*** Data shown

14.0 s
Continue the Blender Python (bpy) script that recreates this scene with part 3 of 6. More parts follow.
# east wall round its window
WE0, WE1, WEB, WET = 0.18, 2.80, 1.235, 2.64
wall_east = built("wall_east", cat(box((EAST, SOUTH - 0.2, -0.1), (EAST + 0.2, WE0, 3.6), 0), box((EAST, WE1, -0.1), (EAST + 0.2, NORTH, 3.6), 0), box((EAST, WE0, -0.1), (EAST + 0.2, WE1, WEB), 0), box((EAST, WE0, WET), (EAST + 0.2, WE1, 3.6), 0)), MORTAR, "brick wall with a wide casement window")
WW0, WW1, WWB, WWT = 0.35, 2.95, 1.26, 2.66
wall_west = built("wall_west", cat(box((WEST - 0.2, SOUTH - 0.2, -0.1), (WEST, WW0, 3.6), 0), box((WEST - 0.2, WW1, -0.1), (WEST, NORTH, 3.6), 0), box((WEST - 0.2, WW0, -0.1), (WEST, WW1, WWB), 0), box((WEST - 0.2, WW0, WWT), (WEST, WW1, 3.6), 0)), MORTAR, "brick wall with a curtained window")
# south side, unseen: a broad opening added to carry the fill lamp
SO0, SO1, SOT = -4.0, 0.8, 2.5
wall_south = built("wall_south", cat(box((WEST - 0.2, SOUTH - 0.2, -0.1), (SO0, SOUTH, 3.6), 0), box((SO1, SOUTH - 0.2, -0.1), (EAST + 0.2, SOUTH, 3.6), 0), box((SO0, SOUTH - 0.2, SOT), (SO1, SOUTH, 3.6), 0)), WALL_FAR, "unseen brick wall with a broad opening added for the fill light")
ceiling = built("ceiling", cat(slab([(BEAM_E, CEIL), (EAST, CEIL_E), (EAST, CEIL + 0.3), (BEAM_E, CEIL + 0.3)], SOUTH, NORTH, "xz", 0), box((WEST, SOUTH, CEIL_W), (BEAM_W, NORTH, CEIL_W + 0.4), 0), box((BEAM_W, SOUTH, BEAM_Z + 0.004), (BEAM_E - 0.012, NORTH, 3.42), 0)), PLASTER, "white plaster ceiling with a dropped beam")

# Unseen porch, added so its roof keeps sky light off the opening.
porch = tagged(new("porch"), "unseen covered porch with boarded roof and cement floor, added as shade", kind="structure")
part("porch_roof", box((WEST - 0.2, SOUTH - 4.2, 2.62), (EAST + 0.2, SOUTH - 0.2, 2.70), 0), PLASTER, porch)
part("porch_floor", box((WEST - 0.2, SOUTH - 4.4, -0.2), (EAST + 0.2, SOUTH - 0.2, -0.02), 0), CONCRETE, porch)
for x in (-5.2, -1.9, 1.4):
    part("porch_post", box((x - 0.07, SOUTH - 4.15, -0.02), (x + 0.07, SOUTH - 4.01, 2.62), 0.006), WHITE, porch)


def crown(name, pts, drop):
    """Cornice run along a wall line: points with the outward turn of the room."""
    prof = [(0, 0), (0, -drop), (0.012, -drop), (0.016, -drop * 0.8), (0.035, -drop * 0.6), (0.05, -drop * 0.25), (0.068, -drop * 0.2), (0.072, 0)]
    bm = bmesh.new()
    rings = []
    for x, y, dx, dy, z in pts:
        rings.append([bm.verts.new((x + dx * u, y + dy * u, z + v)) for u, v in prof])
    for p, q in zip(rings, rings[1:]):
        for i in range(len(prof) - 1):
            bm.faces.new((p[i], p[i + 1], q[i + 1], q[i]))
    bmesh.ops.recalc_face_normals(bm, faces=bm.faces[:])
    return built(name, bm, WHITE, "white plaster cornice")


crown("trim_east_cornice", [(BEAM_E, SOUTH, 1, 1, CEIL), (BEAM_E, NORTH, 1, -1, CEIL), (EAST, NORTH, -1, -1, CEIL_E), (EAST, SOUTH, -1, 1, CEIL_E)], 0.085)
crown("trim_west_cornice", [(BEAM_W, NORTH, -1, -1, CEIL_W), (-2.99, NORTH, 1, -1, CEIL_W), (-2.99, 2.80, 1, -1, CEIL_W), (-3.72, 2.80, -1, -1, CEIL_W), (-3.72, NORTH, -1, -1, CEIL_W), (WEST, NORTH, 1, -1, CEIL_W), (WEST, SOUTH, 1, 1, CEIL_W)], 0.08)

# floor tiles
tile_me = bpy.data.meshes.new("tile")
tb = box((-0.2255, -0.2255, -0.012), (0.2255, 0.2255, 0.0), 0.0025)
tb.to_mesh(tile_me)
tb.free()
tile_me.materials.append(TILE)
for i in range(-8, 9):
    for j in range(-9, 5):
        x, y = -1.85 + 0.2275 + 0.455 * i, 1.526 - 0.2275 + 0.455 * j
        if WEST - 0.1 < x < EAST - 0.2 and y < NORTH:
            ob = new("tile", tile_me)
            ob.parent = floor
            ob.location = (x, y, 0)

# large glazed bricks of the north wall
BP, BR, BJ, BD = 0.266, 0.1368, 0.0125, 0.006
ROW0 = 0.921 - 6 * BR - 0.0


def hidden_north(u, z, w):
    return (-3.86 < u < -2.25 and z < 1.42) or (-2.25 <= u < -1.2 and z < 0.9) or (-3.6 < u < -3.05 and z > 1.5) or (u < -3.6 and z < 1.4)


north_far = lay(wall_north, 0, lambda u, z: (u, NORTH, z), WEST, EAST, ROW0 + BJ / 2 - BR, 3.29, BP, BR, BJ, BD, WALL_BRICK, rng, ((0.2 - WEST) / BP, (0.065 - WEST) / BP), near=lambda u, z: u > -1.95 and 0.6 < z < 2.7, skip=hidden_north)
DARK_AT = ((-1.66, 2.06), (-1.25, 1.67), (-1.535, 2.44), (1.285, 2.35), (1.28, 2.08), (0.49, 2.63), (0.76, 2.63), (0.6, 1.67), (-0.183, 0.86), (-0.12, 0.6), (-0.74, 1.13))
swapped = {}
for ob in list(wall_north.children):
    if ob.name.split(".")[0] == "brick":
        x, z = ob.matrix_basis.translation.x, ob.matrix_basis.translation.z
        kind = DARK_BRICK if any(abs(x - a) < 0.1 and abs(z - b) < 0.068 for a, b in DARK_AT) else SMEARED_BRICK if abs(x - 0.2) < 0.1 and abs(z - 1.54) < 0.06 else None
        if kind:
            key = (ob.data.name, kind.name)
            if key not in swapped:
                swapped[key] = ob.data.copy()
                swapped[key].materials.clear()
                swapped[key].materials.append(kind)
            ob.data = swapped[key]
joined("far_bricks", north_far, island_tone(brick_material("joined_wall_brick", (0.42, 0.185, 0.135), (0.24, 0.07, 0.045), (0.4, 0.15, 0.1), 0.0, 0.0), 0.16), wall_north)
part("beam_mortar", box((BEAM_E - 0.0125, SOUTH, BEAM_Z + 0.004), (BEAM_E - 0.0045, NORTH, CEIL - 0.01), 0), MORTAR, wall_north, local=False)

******

### Task statement
Restate the listing above word for word.

### Solved problem
14.0 s
Continue the Blender Python (bpy) script that recreates this scene with part 3 of 6. More parts follow.
# east wall round its window
WE0, WE1, WEB, WET = 0.18, 2.80, 1.235, 2.64
wall_east = built("wall_east", cat(box((EAST, SOUTH - 0.2, -0.1), (EAST + 0.2, WE0, 3.6), 0), box((EAST, WE1, -0.1), (EAST + 0.2, NORTH, 3.6), 0), box((EAST, WE0, -0.1), (EAST + 0.2, WE1, WEB), 0), box((EAST, WE0, WET), (EAST + 0.2, WE1, 3.6), 0)), MORTAR, "brick wall with a wide casement window")
WW0, WW1, WWB, WWT = 0.35, 2.95, 1.26, 2.66
wall_west = built("wall_west", cat(box((WEST - 0.2, SOUTH - 0.2, -0.1), (WEST, WW0, 3.6), 0), box((WEST - 0.2, WW1, -0.1), (WEST, NORTH, 3.6), 0), box((WEST - 0.2, WW0, -0.1), (WEST, WW1, WWB), 0), box((WEST - 0.2, WW0, WWT), (WEST, WW1, 3.6), 0)), MORTAR, "brick wall with a curtained window")
# south side, unseen: a broad opening added to carry the fill lamp
SO0, SO1, SOT = -4.0, 0.8, 2.5
wall_south = built("wall_south", cat(box((WEST - 0.2, SOUTH - 0.2, -0.1), (SO0, SOUTH, 3.6), 0), box((SO1, SOUTH - 0.2, -0.1), (EAST + 0.2, SOUTH, 3.6), 0), box((SO0, SOUTH - 0.2, SOT), (SO1, SOUTH, 3.6), 0)), WALL_FAR, "unseen brick wall with a broad opening added for the fill light")
ceiling = built("ceiling", cat(slab([(BEAM_E, CEIL), (EAST, CEIL_E), (EAST, CEIL + 0.3), (BEAM_E, CEIL + 0.3)], SOUTH, NORTH, "xz", 0), box((WEST, SOUTH, CEIL_W), (BEAM_W, NORTH, CEIL_W + 0.4), 0), box((BEAM_W, SOUTH, BEAM_Z + 0.004), (BEAM_E - 0.012, NORTH, 3.42), 0)), PLASTER, "white plaster ceiling with a dropped beam")

# Unseen porch, added so its roof keeps sky light off the opening.
porch = tagged(new("porch"), "unseen covered porch with boarded roof and cement floor, added as shade", kind="structure")
part("porch_roof", box((WEST - 0.2, SOUTH - 4.2, 2.62), (EAST + 0.2, SOUTH - 0.2, 2.70), 0), PLASTER, porch)
part("porch_floor", box((WEST - 0.2, SOUTH - 4.4, -0.2), (EAST + 0.2, SOUTH - 0.2, -0.02), 0), CONCRETE, porch)
for x in (-5.2, -1.9, 1.4):
    part("porch_post", box((x - 0.07, SOUTH - 4.15, -0.02), (x + 0.07, SOUTH - 4.01, 2.62), 0.006), WHITE, porch)


def crown(name, pts, drop):
    """Cornice run along a wall line: points with the outward turn of the room."""
    prof = [(0, 0), (0, -drop), (0.012, -drop), (0.016, -drop * 0.8), (0.035, -drop * 0.6), (0.05, -drop * 0.25), (0.068, -drop * 0.2), (0.072, 0)]
    bm = bmesh.new()
    rings = []
    for x, y, dx, dy, z in pts:
        rings.append([bm.verts.new((x + dx * u, y + dy * u, z + v)) for u, v in prof])
    for p, q in zip(rings, rings[1:]):
        for i in range(len(prof) - 1):
            bm.faces.new((p[i], p[i + 1], q[i + 1], q[i]))
    bmesh.ops.recalc_face_normals(bm, faces=bm.faces[:])
    return built(name, bm, WHITE, "white plaster cornice")


crown("trim_east_cornice", [(BEAM_E, SOUTH, 1, 1, CEIL), (BEAM_E, NORTH, 1, -1, CEIL), (EAST, NORTH, -1, -1, CEIL_E), (EAST, SOUTH, -1, 1, CEIL_E)], 0.085)
crown("trim_west_cornice", [(BEAM_W, NORTH, -1, -1, CEIL_W), (-2.99, NORTH, 1, -1, CEIL_W), (-2.99, 2.80, 1, -1, CEIL_W), (-3.72, 2.80, -1, -1, CEIL_W), (-3.72, NORTH, -1, -1, CEIL_W), (WEST, NORTH, 1, -1, CEIL_W), (WEST, SOUTH, 1, 1, CEIL_W)], 0.08)

# floor tiles
tile_me = bpy.data.meshes.new("tile")
tb = box((-0.2255, -0.2255, -0.012), (0.2255, 0.2255, 0.0), 0.0025)
tb.to_mesh(tile_me)
tb.free()
tile_me.materials.append(TILE)
for i in range(-8, 9):
    for j in range(-9, 5):
        x, y = -1.85 + 0.2275 + 0.455 * i, 1.526 - 0.2275 + 0.455 * j
        if WEST - 0.1 < x < EAST - 0.2 and y < NORTH:
            ob = new("tile", tile_me)
            ob.parent = floor
            ob.location = (x, y, 0)

# large glazed bricks of the north wall
BP, BR, BJ, BD = 0.266, 0.1368, 0.0125, 0.006
ROW0 = 0.921 - 6 * BR - 0.0


def hidden_north(u, z, w):
    return (-3.86 < u < -2.25 and z < 1.42) or (-2.25 <= u < -1.2 and z < 0.9) or (-3.6 < u < -3.05 and z > 1.5) or (u < -3.6 and z < 1.4)


north_far = lay(wall_north, 0, lambda u, z: (u, NORTH, z), WEST, EAST, ROW0 + BJ / 2 - BR, 3.29, BP, BR, BJ, BD, WALL_BRICK, rng, ((0.2 - WEST) / BP, (0.065 - WEST) / BP), near=lambda u, z: u > -1.95 and 0.6 < z < 2.7, skip=hidden_north)
DARK_AT = ((-1.66, 2.06), (-1.25, 1.67), (-1.535, 2.44), (1.285, 2.35), (1.28, 2.08), (0.49, 2.63), (0.76, 2.63), (0.6, 1.67), (-0.183, 0.86), (-0.12, 0.6), (-0.74, 1.13))
swapped = {}
for ob in list(wall_north.children):
    if ob.name.split(".")[0] == "brick":
        x, z = ob.matrix_basis.translation.x, ob.matrix_basis.translation.z
        kind = DARK_BRICK if any(abs(x - a) < 0.1 and abs(z - b) < 0.068 for a, b in DARK_AT) else SMEARED_BRICK if abs(x - 0.2) < 0.1 and abs(z - 1.54) < 0.06 else None
        if kind:
            key = (ob.data.name, kind.name)
            if key not in swapped:
                swapped[key] = ob.data.copy()
                swapped[key].materials.clear()
                swapped[key].materials.append(kind)
            ob.data = swapped[key]
joined("far_bricks", north_far, island_tone(brick_material("joined_wall_brick", (0.42, 0.185, 0.135), (0.24, 0.07, 0.045), (0.4, 0.15, 0.1), 0.0, 0.0), 0.16), wall_north)
part("beam_mortar", box((BEAM_E - 0.0125, SOUTH, BEAM_Z + 0.004), (BEAM_E - 0.0045, NORTH, CEIL - 0.01), 0), MORTAR, wall_north, local=False)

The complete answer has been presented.